Rieli Franciscato, 56, had spent his
career as an official in the government's indigenous affairs agency Funai,
working to set up reservations to protect Brazil's tribes.
On Wednesday, as he moved close to a
hitherto uncontacted indigenous group, he was hit by an arrow above the heart in
the forest near the Uru Eu Wau Wau reservation in the western Brazilian state of
Rondonia near the border with Bolivia.
"He cried out, pulled the arrow from
his chest, ran 50 meters and collapsed, lifeless," a policeman who accompanied
the expedition said in an audio posted on social media.
The Kanindé Ethno-Environmental Defense
Association he helped found in the 1980s said the indigenous group had no ability
to distinguish between a friend or a foe from the outside world.

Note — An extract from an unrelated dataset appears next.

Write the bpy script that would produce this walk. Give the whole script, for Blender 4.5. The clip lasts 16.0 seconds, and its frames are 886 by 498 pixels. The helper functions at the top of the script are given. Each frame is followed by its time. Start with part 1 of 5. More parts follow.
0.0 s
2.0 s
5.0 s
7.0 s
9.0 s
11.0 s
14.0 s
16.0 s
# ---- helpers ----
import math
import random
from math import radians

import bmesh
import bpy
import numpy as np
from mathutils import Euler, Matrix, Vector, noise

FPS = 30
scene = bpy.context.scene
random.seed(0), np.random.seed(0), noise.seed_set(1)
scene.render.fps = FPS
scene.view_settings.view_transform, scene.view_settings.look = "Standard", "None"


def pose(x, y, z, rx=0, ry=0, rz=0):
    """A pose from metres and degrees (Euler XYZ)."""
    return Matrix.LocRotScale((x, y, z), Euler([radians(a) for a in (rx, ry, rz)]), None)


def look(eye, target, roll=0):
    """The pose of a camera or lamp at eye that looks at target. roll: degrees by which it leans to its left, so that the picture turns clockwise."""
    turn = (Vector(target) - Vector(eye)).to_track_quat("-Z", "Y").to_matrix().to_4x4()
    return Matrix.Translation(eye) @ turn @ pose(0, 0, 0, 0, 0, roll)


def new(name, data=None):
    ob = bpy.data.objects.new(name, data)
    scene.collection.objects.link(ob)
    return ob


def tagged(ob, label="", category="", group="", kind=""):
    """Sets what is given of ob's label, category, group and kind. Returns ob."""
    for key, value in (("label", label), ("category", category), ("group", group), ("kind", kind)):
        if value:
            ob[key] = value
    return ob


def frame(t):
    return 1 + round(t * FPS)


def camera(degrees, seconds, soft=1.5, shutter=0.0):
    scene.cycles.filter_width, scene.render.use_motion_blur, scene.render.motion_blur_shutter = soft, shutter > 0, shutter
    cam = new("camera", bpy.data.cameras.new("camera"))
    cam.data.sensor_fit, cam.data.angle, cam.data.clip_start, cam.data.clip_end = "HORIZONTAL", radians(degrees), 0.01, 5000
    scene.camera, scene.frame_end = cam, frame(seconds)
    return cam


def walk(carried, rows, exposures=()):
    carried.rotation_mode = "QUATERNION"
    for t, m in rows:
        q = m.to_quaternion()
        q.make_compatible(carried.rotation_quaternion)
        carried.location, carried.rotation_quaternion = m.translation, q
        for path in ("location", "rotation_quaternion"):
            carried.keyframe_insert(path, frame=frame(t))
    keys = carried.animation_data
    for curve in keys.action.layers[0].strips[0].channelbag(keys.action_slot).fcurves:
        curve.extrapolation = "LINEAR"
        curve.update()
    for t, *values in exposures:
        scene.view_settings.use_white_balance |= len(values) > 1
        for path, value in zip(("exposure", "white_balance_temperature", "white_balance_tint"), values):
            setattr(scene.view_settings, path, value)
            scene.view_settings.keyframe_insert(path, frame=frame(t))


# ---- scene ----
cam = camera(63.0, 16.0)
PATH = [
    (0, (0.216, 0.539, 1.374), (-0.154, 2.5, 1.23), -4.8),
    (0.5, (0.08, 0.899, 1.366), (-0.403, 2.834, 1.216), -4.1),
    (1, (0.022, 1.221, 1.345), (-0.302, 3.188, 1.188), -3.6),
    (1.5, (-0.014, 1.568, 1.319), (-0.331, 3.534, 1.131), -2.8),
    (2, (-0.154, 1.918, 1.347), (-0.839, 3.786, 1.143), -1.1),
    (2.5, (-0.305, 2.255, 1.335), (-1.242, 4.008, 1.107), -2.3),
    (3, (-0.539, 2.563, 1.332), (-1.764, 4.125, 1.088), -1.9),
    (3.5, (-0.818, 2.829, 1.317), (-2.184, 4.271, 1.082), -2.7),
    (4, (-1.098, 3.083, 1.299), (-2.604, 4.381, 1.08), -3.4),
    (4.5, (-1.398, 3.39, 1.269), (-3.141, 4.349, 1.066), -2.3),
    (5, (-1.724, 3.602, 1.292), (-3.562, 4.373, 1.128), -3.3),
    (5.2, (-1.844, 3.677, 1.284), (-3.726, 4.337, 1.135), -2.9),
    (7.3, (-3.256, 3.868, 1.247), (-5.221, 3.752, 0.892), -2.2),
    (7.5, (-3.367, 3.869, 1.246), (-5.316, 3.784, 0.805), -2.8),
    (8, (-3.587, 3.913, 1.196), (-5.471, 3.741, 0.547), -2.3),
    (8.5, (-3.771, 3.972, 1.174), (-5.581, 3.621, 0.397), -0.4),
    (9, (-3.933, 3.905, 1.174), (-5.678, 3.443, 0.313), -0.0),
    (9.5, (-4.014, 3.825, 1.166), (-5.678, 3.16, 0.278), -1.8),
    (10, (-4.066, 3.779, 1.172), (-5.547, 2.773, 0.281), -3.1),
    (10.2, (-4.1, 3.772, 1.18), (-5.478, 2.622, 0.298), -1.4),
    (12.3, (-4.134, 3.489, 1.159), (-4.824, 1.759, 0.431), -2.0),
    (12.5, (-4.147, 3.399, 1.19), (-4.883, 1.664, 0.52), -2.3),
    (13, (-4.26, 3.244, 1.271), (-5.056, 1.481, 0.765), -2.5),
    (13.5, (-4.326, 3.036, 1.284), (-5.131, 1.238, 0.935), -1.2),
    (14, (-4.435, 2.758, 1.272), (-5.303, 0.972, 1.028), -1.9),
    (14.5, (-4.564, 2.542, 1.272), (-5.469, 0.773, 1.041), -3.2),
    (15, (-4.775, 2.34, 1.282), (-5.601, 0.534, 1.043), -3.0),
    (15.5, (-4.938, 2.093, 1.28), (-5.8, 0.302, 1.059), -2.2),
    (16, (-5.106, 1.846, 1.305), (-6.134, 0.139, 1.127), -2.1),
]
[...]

His death comes at a time when indigenous
people in Brazil are under increasing threat from invasions by illegal land
grabbers, loggers and gold miners, emboldened by the policies of far-right
President Jair Bolsonaro who wants to develop the Amazon and reduce the size of
indigenous reservations.
"We are feeling bewildered by so many
deaths in this Brazil that no longer respects indigenous rights," said
Ivanei de Cardozo, Franciscato's friend and co-founder of the Kanindé
association.
The leading authority on Brazil's
remaining isolated tribes and a former head of Funai, Sydney Possuelo, said
Bolsonaro had kept his campaign promise to destroy the agency that is meant to
defend rights of indigenous people.
Possuelo said the government had defunded
Funai and left itwithout staff needed for security at its isolated posts just
as increasing land invasions increase the risk of violent clashes.

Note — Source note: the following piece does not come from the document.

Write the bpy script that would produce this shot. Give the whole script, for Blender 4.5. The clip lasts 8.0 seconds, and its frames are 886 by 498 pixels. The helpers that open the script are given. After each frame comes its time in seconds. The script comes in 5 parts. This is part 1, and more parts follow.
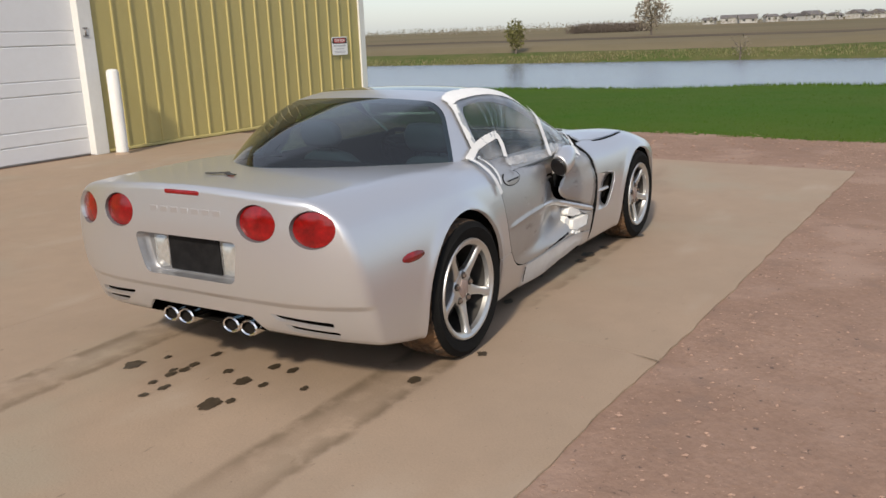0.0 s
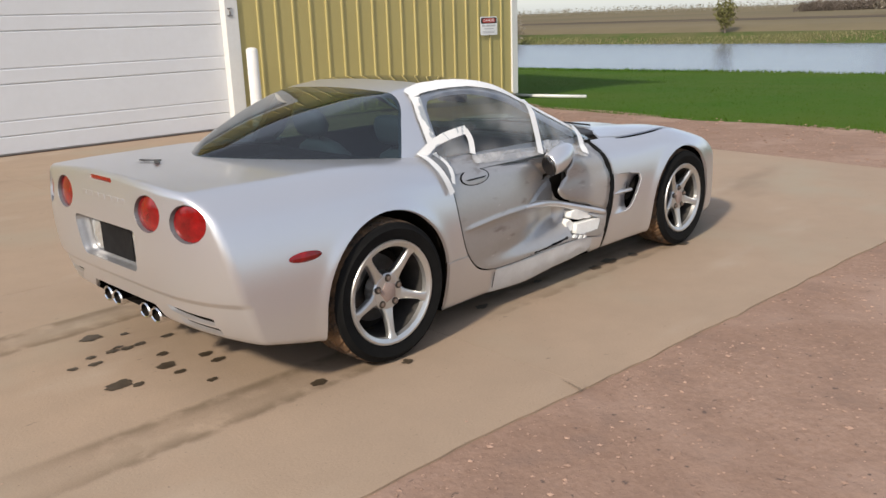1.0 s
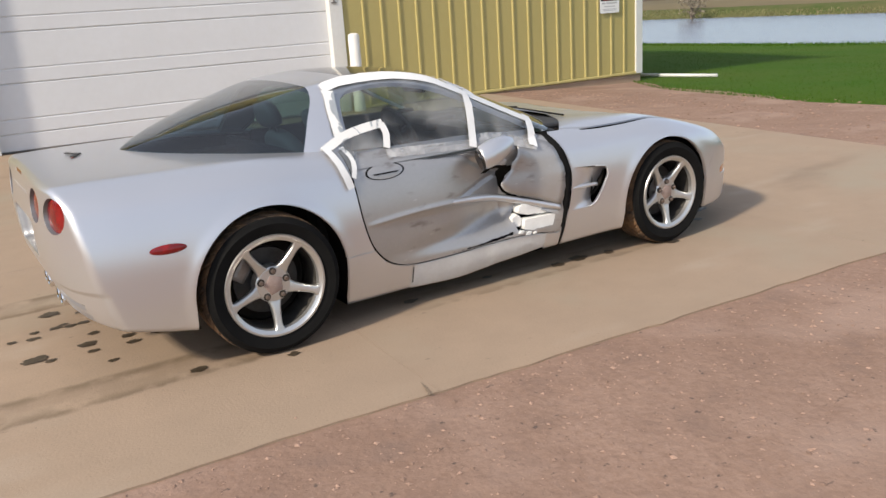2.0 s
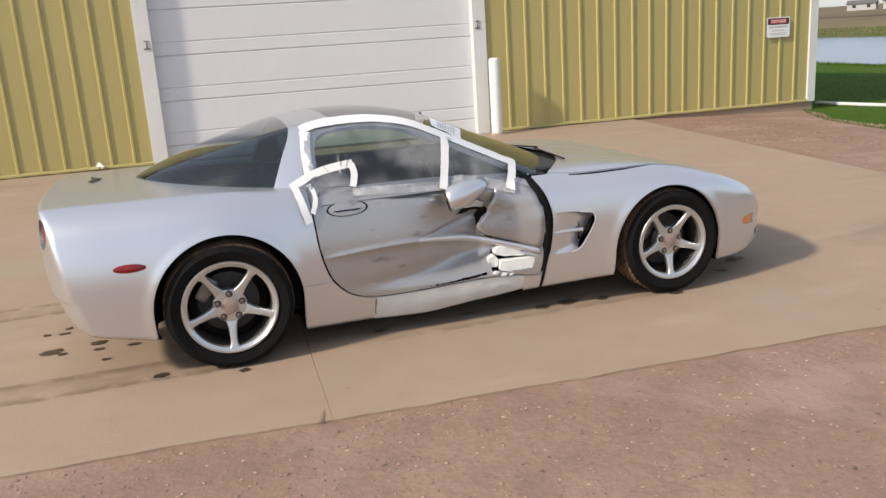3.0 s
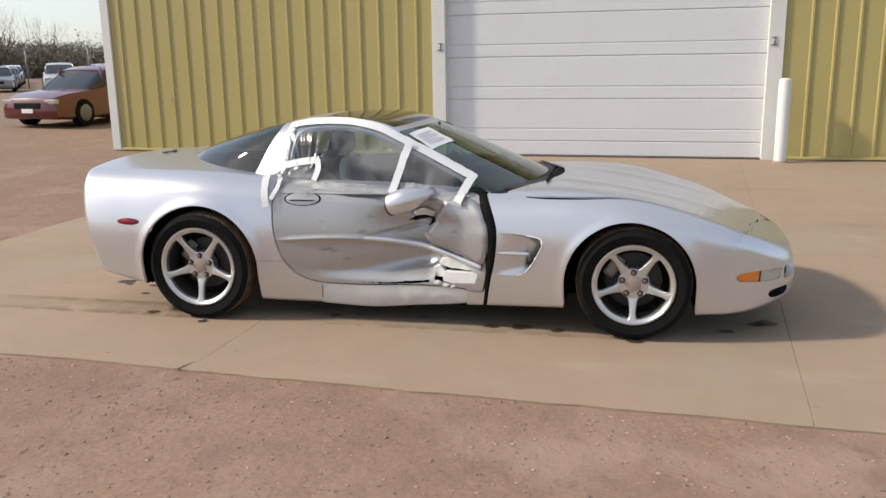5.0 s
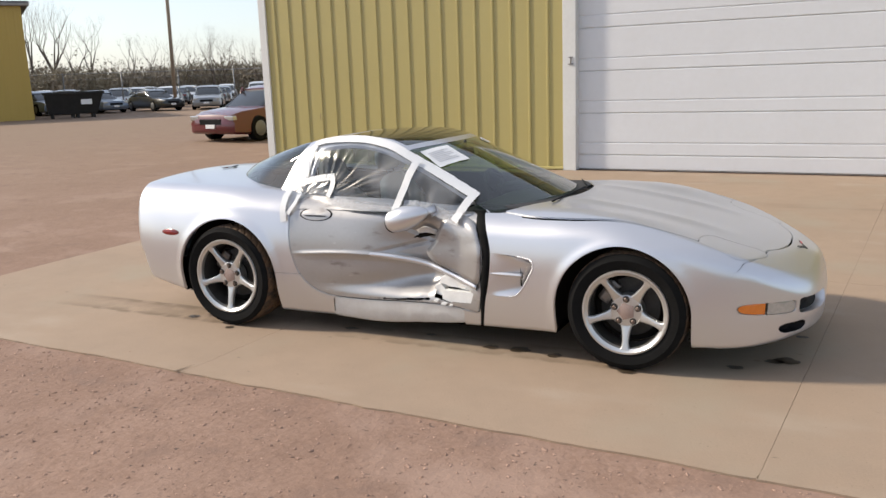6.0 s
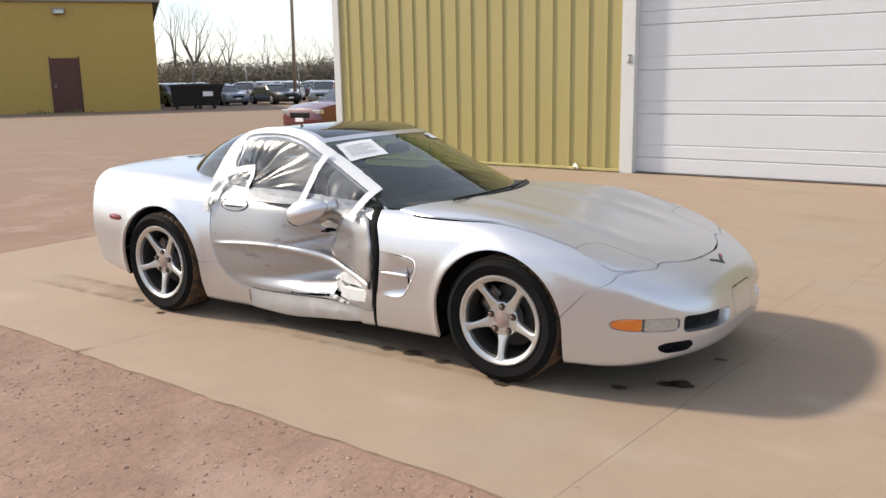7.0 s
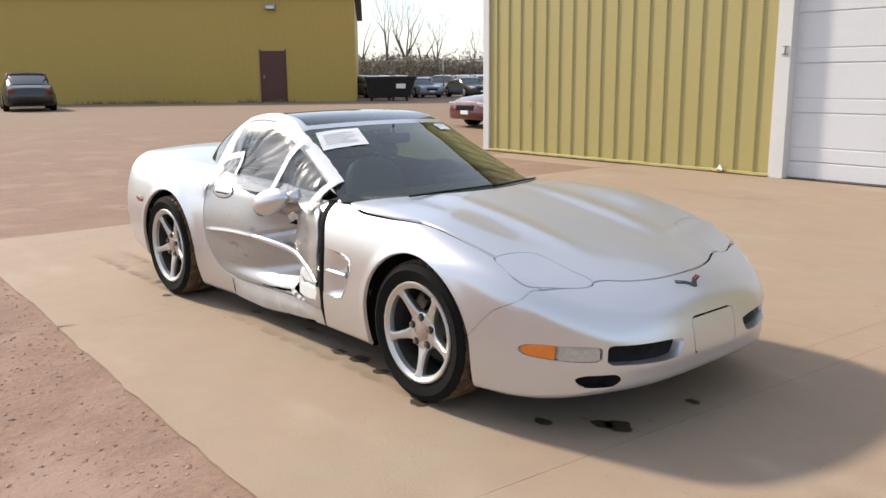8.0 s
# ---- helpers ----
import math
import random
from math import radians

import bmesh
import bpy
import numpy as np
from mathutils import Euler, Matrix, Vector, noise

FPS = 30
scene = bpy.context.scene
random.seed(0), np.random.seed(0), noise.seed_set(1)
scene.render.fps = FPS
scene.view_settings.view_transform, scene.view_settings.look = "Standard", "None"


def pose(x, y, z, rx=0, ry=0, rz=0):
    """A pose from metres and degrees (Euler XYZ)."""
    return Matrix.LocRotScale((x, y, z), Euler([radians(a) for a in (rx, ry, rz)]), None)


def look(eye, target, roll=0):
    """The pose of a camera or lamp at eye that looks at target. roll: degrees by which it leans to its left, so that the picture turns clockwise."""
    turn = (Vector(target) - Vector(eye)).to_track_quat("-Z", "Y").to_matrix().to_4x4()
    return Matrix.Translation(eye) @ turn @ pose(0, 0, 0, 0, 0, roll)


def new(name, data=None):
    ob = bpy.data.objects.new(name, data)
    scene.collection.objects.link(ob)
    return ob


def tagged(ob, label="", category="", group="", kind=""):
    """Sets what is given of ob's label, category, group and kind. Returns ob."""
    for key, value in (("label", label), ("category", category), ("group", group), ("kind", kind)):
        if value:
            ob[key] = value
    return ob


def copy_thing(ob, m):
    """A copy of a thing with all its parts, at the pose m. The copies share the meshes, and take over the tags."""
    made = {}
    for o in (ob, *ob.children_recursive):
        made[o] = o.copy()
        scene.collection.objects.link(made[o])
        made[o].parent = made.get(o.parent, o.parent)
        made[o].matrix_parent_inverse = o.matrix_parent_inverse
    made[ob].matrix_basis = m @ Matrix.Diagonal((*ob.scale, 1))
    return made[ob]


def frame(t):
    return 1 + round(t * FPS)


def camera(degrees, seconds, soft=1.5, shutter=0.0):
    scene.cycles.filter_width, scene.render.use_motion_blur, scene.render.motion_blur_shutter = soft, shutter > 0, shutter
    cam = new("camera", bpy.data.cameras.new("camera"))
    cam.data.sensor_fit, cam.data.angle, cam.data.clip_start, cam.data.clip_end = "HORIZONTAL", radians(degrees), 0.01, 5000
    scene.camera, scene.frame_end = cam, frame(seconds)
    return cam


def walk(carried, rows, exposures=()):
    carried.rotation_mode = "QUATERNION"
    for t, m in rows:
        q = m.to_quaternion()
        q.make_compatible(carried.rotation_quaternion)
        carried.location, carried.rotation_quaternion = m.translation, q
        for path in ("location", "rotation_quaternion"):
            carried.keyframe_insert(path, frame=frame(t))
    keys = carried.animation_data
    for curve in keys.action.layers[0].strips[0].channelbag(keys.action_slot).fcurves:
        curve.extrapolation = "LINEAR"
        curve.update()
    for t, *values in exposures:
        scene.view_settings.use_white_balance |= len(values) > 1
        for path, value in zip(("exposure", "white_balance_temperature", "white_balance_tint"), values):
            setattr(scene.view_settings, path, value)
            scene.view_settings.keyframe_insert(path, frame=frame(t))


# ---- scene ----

Brazil's presidency did not immediately
respond to a request for comment. Bolsonaro has repeatedly proposed the need to
integrate the indigenous, who he has described as living "like cave
men," into broader Brazilian society.
"Rieli was a calm, methodical, soft-spoken man who knew the dangers very well, but he was alone and so he went to ask the police to accompany him," Possuelo said. The presence of police, Possuelo explained, might have triggered the attack.